=== Exercise directions ===
All of the lines below are to be printed again exactly; images are excluded from the output.

=== Data lines ===
★ ★ ★
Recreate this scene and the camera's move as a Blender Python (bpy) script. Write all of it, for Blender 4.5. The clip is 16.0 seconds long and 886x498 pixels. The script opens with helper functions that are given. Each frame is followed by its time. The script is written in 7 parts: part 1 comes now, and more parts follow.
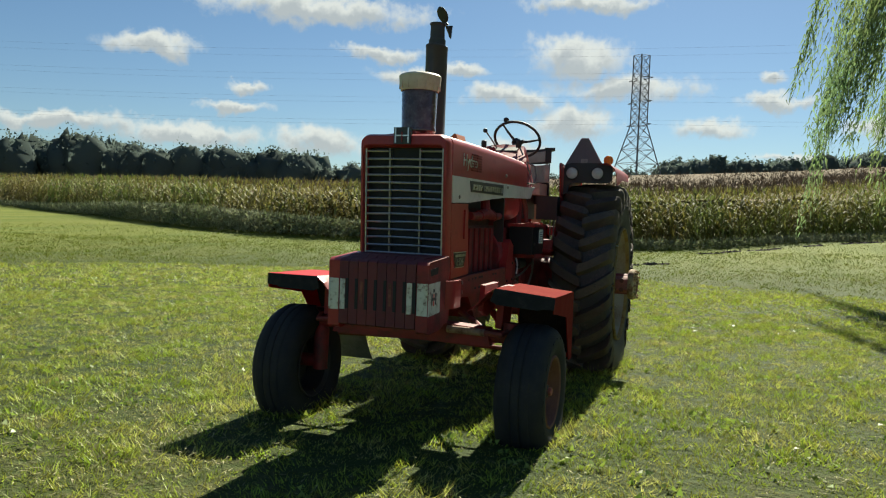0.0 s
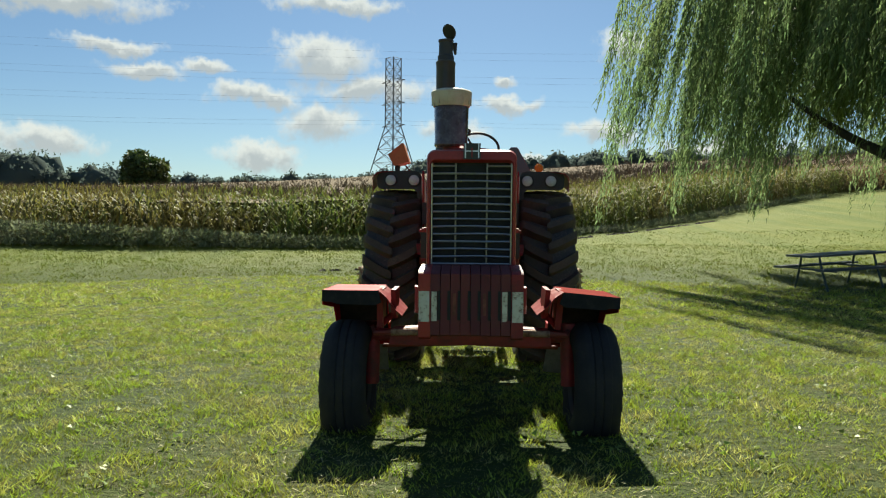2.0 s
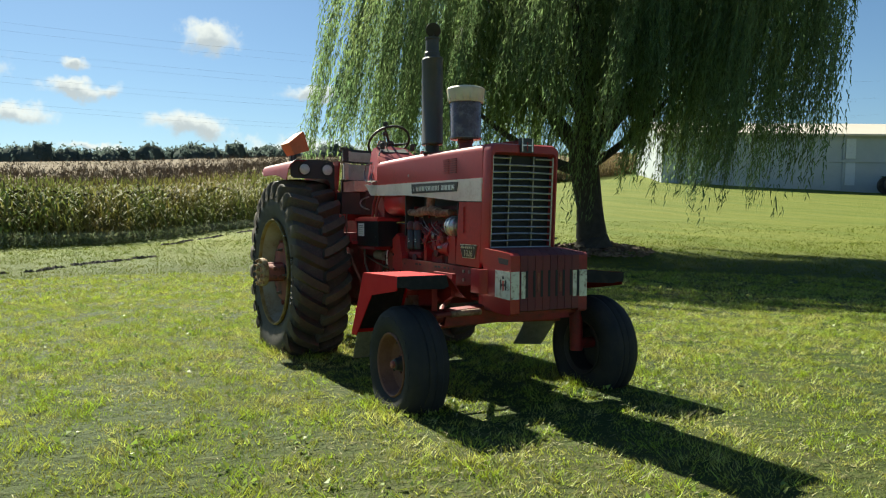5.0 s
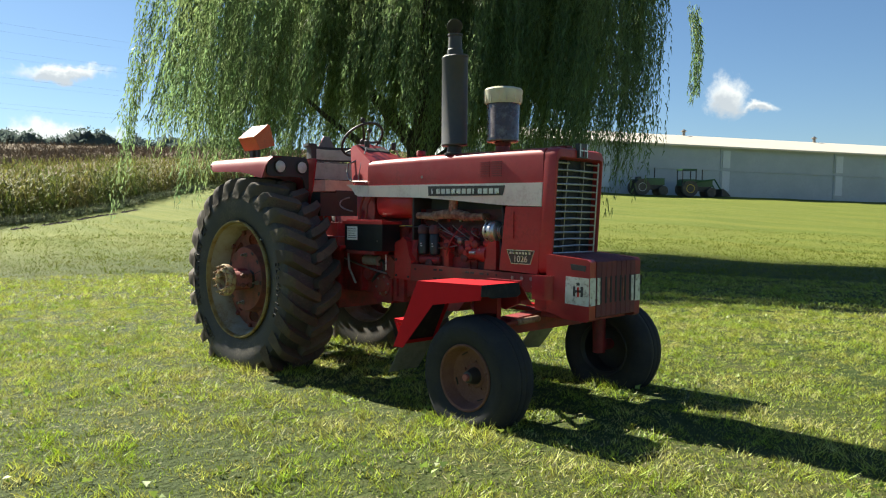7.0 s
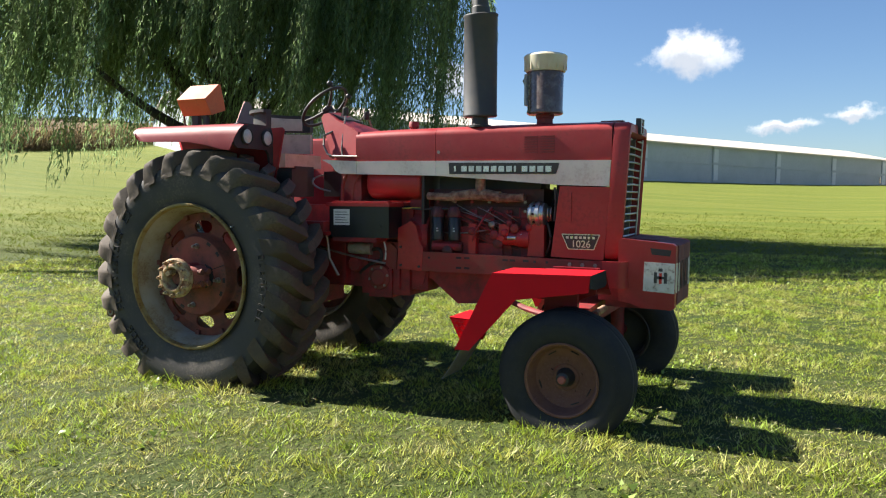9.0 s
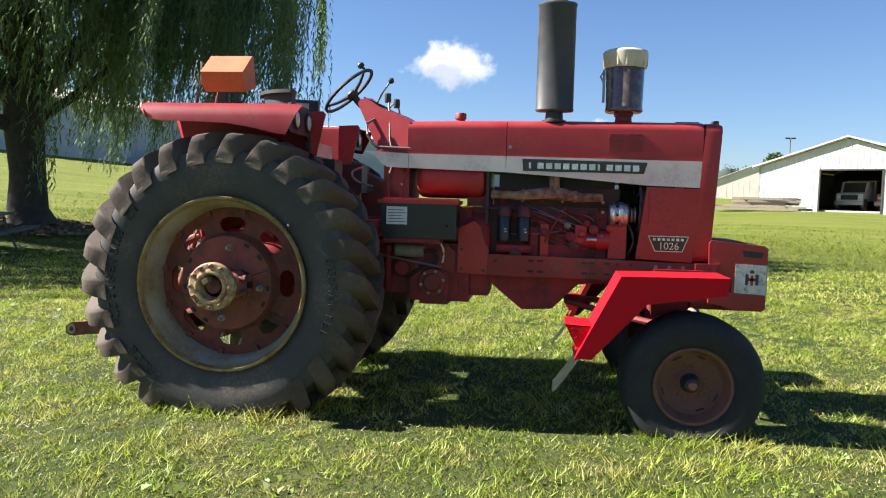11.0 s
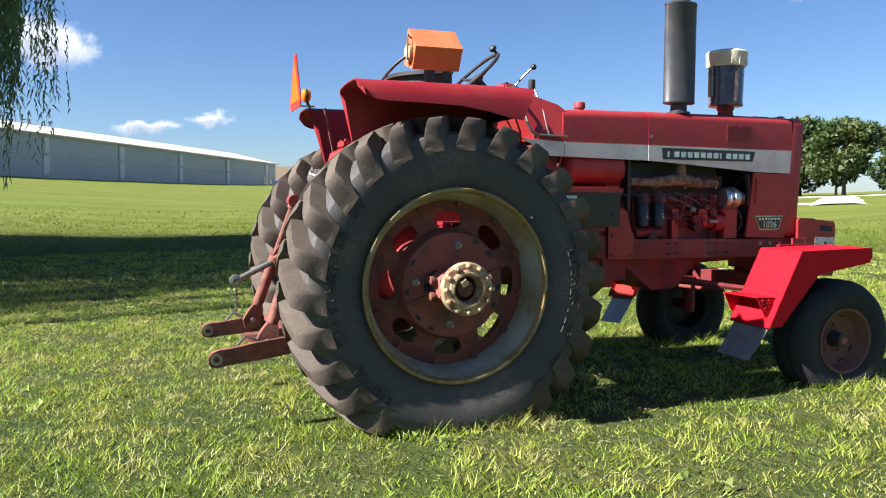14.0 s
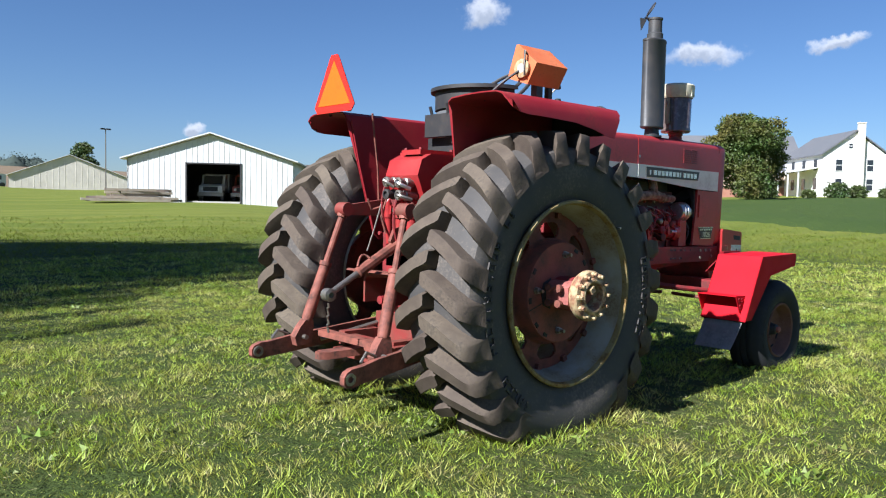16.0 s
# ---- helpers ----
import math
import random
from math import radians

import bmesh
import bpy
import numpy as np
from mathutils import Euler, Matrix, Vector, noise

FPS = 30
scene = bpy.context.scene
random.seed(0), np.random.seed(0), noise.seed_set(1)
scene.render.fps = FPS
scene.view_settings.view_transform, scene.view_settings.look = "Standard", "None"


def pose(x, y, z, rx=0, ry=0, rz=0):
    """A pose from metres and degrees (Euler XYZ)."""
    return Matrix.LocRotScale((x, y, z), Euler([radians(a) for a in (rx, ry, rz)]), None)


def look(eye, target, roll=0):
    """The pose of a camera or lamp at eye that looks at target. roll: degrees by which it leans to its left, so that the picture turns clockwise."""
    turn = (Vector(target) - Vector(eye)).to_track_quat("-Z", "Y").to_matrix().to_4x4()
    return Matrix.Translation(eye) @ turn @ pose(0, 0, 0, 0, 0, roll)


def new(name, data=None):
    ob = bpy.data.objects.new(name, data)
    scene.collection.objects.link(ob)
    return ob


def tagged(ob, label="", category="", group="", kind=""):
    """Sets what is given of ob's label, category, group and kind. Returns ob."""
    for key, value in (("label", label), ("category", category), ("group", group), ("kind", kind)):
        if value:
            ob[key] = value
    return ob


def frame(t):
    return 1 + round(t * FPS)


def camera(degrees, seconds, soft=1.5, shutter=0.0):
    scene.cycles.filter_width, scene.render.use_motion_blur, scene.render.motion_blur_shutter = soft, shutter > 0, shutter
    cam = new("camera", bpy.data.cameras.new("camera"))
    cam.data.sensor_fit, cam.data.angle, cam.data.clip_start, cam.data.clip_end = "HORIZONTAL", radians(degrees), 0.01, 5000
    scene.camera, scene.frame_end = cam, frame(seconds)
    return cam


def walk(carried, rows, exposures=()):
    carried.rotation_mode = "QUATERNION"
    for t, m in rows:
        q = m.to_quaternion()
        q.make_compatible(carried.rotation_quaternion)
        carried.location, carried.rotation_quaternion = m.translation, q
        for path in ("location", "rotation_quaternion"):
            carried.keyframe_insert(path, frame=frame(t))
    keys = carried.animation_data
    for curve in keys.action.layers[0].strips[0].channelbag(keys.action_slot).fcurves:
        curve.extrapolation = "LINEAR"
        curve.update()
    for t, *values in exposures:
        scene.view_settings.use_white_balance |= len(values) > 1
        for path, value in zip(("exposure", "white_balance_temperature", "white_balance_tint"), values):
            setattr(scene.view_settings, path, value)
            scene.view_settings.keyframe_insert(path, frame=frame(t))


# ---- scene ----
# ---- camera and walk ----
cam = camera(59.9, 16.0, soft=1.15)
PATH = [
    (0, (6.983, 1.781, 1.355), (5.105, 1.098, 1.27), 2.2),
    (0.5, (7.184, 1.346, 1.343), (5.259, 0.809, 1.26), 1.8),
    (1, (7.278, 0.892, 1.322), (5.317, 0.508, 1.243), 1.6),
    (1.3, (7.327, 0.582, 1.343), (5.35, 0.29, 1.268), 1.6),
    (1.5, (7.401, 0.458, 1.34), (5.416, 0.227, 1.268), 1.1),
    (2, (7.529, -0.021, 1.386), (5.531, -0.085, 1.315), 0.5),
    (2.5, (7.523, -0.528, 1.379), (5.527, -0.414, 1.306), -0.0),
    (3, (7.526, -0.999, 1.352), (5.551, -0.697, 1.272), -0.2),
    (3.5, (7.438, -1.506, 1.344), (5.499, -1.023, 1.26), -0.1),
    (4, (7.37, -2.032, 1.335), (5.485, -1.369, 1.255), 0.4),
    (4.2, (7.338, -2.204, 1.316), (5.475, -1.481, 1.238), 0.3),
    (6.3, (6.442, -3.979, 1.362), (4.887, -2.724, 1.274), 0.5),
    (6.5, (6.246, -4.076, 1.381), (4.73, -2.775, 1.292), 0.5),
    (7, (5.839, -4.361, 1.369), (4.435, -2.939, 1.283), 0.5),
    (7.5, (5.351, -4.523, 1.362), (4.074, -2.986, 1.283), 0.5),
    (8, (4.838, -4.591, 1.412), (3.69, -2.957, 1.317), 0.3),
    (8.2, (4.634, -4.684, 1.439), (3.549, -3.008, 1.318), -0.1),
    (10.3, (2.468, -5.04, 1.286), (1.996, -3.101, 1.164), 2.0),
    (10.5, (2.292, -5.05, 1.3), (1.88, -3.097, 1.173), 1.9),
    (11, (1.809, -5.087, 1.332), (1.545, -3.109, 1.202), 1.5),
    (11.5, (1.262, -5.042, 1.326), (1.165, -3.049, 1.198), 0.8),
    (12, (0.758, -5.006, 1.311), (0.812, -3.011, 1.181), 0.4),
    (12.5, (0.242, -4.966, 1.296), (0.432, -2.98, 1.165), 0.0),
    (13, (-0.282, -4.851, 1.324), (0.049, -2.885, 1.175), 0.0),
    (13.5, (-0.845, -4.76, 1.309), (-0.349, -2.828, 1.161), 0.1),
    (14, (-1.402, -4.579, 1.276), (-0.733, -2.7, 1.137), 0.2),
    (14.5, (-1.898, -4.383, 1.275), (-1.056, -2.573, 1.148), 0.4),
    (15, (-2.371, -4.151, 1.276), (-1.36, -2.429, 1.156), 0.6),
    (15.5, (-2.827, -3.785, 1.288), (-1.643, -2.177, 1.172), 1.0),
    (16, (-3.304, -3.506, 1.27), (-1.96, -2.029, 1.158), 1.2),
]
walk(cam, [(t, look(eye, target, roll)) for t, eye, target, roll in PATH],
     exposures=[(0.0, 1.12, 6750, 1), (2.0, 1.17, 6760, 0), (4.0, 1.29, 6720, -1), (7.0, 1.58, 6600, 5), (11.0, 1.87, 6200, 15), (13.5, 1.80, 6000, 14), (14.5, 1.56, 5780, 15), (16.0, 1.29, 5580, 14)])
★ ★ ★
=== Exercise response ===
Recreate this scene and the camera's move as a Blender Python (bpy) script. Write all of it, for Blender 4.5. The clip is 16.0 seconds long and 886x498 pixels. The script opens with helper functions that are given. Each frame is followed by its time. The script is written in 7 parts: part 1 comes now, and more parts follow.
0.0 s
2.0 s
5.0 s
7.0 s
9.0 s
11.0 s
14.0 s
16.0 s
# ---- helpers ----
import math
import random
from math import radians

import bmesh
import bpy
import numpy as np
from mathutils import Euler, Matrix, Vector, noise

FPS = 30
scene = bpy.context.scene
random.seed(0), np.random.seed(0), noise.seed_set(1)
scene.render.fps = FPS
scene.view_settings.view_transform, scene.view_settings.look = "Standard", "None"


def pose(x, y, z, rx=0, ry=0, rz=0):
    """A pose from metres and degrees (Euler XYZ)."""
    return Matrix.LocRotScale((x, y, z), Euler([radians(a) for a in (rx, ry, rz)]), None)


def look(eye, target, roll=0):
    """The pose of a camera or lamp at eye that looks at target. roll: degrees by which it leans to its left, so that the picture turns clockwise."""
    turn = (Vector(target) - Vector(eye)).to_track_quat("-Z", "Y").to_matrix().to_4x4()
    return Matrix.Translation(eye) @ turn @ pose(0, 0, 0, 0, 0, roll)


def new(name, data=None):
    ob = bpy.data.objects.new(name, data)
    scene.collection.objects.link(ob)
    return ob


def tagged(ob, label="", category="", group="", kind=""):
    """Sets what is given of ob's label, category, group and kind. Returns ob."""
    for key, value in (("label", label), ("category", category), ("group", group), ("kind", kind)):
        if value:
            ob[key] = value
    return ob


def frame(t):
    return 1 + round(t * FPS)


def camera(degrees, seconds, soft=1.5, shutter=0.0):
    scene.cycles.filter_width, scene.render.use_motion_blur, scene.render.motion_blur_shutter = soft, shutter > 0, shutter
    cam = new("camera", bpy.data.cameras.new("camera"))
    cam.data.sensor_fit, cam.data.angle, cam.data.clip_start, cam.data.clip_end = "HORIZONTAL", radians(degrees), 0.01, 5000
    scene.camera, scene.frame_end = cam, frame(seconds)
    return cam


def walk(carried, rows, exposures=()):
    carried.rotation_mode = "QUATERNION"
    for t, m in rows:
        q = m.to_quaternion()
        q.make_compatible(carried.rotation_quaternion)
        carried.location, carried.rotation_quaternion = m.translation, q
        for path in ("location", "rotation_quaternion"):
            carried.keyframe_insert(path, frame=frame(t))
    keys = carried.animation_data
    for curve in keys.action.layers[0].strips[0].channelbag(keys.action_slot).fcurves:
        curve.extrapolation = "LINEAR"
        curve.update()
    for t, *values in exposures:
        scene.view_settings.use_white_balance |= len(values) > 1
        for path, value in zip(("exposure", "white_balance_temperature", "white_balance_tint"), values):
            setattr(scene.view_settings, path, value)
            scene.view_settings.keyframe_insert(path, frame=frame(t))


# ---- scene ----
# ---- camera and walk ----
cam = camera(59.9, 16.0, soft=1.15)
PATH = [
    (0, (6.983, 1.781, 1.355), (5.105, 1.098, 1.27), 2.2),
    (0.5, (7.184, 1.346, 1.343), (5.259, 0.809, 1.26), 1.8),
    (1, (7.278, 0.892, 1.322), (5.317, 0.508, 1.243), 1.6),
    (1.3, (7.327, 0.582, 1.343), (5.35, 0.29, 1.268), 1.6),
    (1.5, (7.401, 0.458, 1.34), (5.416, 0.227, 1.268), 1.1),
    (2, (7.529, -0.021, 1.386), (5.531, -0.085, 1.315), 0.5),
    (2.5, (7.523, -0.528, 1.379), (5.527, -0.414, 1.306), -0.0),
    (3, (7.526, -0.999, 1.352), (5.551, -0.697, 1.272), -0.2),
    (3.5, (7.438, -1.506, 1.344), (5.499, -1.023, 1.26), -0.1),
    (4, (7.37, -2.032, 1.335), (5.485, -1.369, 1.255), 0.4),
    (4.2, (7.338, -2.204, 1.316), (5.475, -1.481, 1.238), 0.3),
    (6.3, (6.442, -3.979, 1.362), (4.887, -2.724, 1.274), 0.5),
    (6.5, (6.246, -4.076, 1.381), (4.73, -2.775, 1.292), 0.5),
    (7, (5.839, -4.361, 1.369), (4.435, -2.939, 1.283), 0.5),
    (7.5, (5.351, -4.523, 1.362), (4.074, -2.986, 1.283), 0.5),
    (8, (4.838, -4.591, 1.412), (3.69, -2.957, 1.317), 0.3),
    (8.2, (4.634, -4.684, 1.439), (3.549, -3.008, 1.318), -0.1),
    (10.3, (2.468, -5.04, 1.286), (1.996, -3.101, 1.164), 2.0),
    (10.5, (2.292, -5.05, 1.3), (1.88, -3.097, 1.173), 1.9),
    (11, (1.809, -5.087, 1.332), (1.545, -3.109, 1.202), 1.5),
    (11.5, (1.262, -5.042, 1.326), (1.165, -3.049, 1.198), 0.8),
    (12, (0.758, -5.006, 1.311), (0.812, -3.011, 1.181), 0.4),
    (12.5, (0.242, -4.966, 1.296), (0.432, -2.98, 1.165), 0.0),
    (13, (-0.282, -4.851, 1.324), (0.049, -2.885, 1.175), 0.0),
    (13.5, (-0.845, -4.76, 1.309), (-0.349, -2.828, 1.161), 0.1),
    (14, (-1.402, -4.579, 1.276), (-0.733, -2.7, 1.137), 0.2),
    (14.5, (-1.898, -4.383, 1.275), (-1.056, -2.573, 1.148), 0.4),
    (15, (-2.371, -4.151, 1.276), (-1.36, -2.429, 1.156), 0.6),
    (15.5, (-2.827, -3.785, 1.288), (-1.643, -2.177, 1.172), 1.0),
    (16, (-3.304, -3.506, 1.27), (-1.96, -2.029, 1.158), 1.2),
]
walk(cam, [(t, look(eye, target, roll)) for t, eye, target, roll in PATH],
     exposures=[(0.0, 1.12, 6750, 1), (2.0, 1.17, 6760, 0), (4.0, 1.29, 6720, -1), (7.0, 1.58, 6600, 5), (11.0, 1.87, 6200, 15), (13.5, 1.80, 6000, 14), (14.5, 1.56, 5780, 15), (16.0, 1.29, 5580, 14)])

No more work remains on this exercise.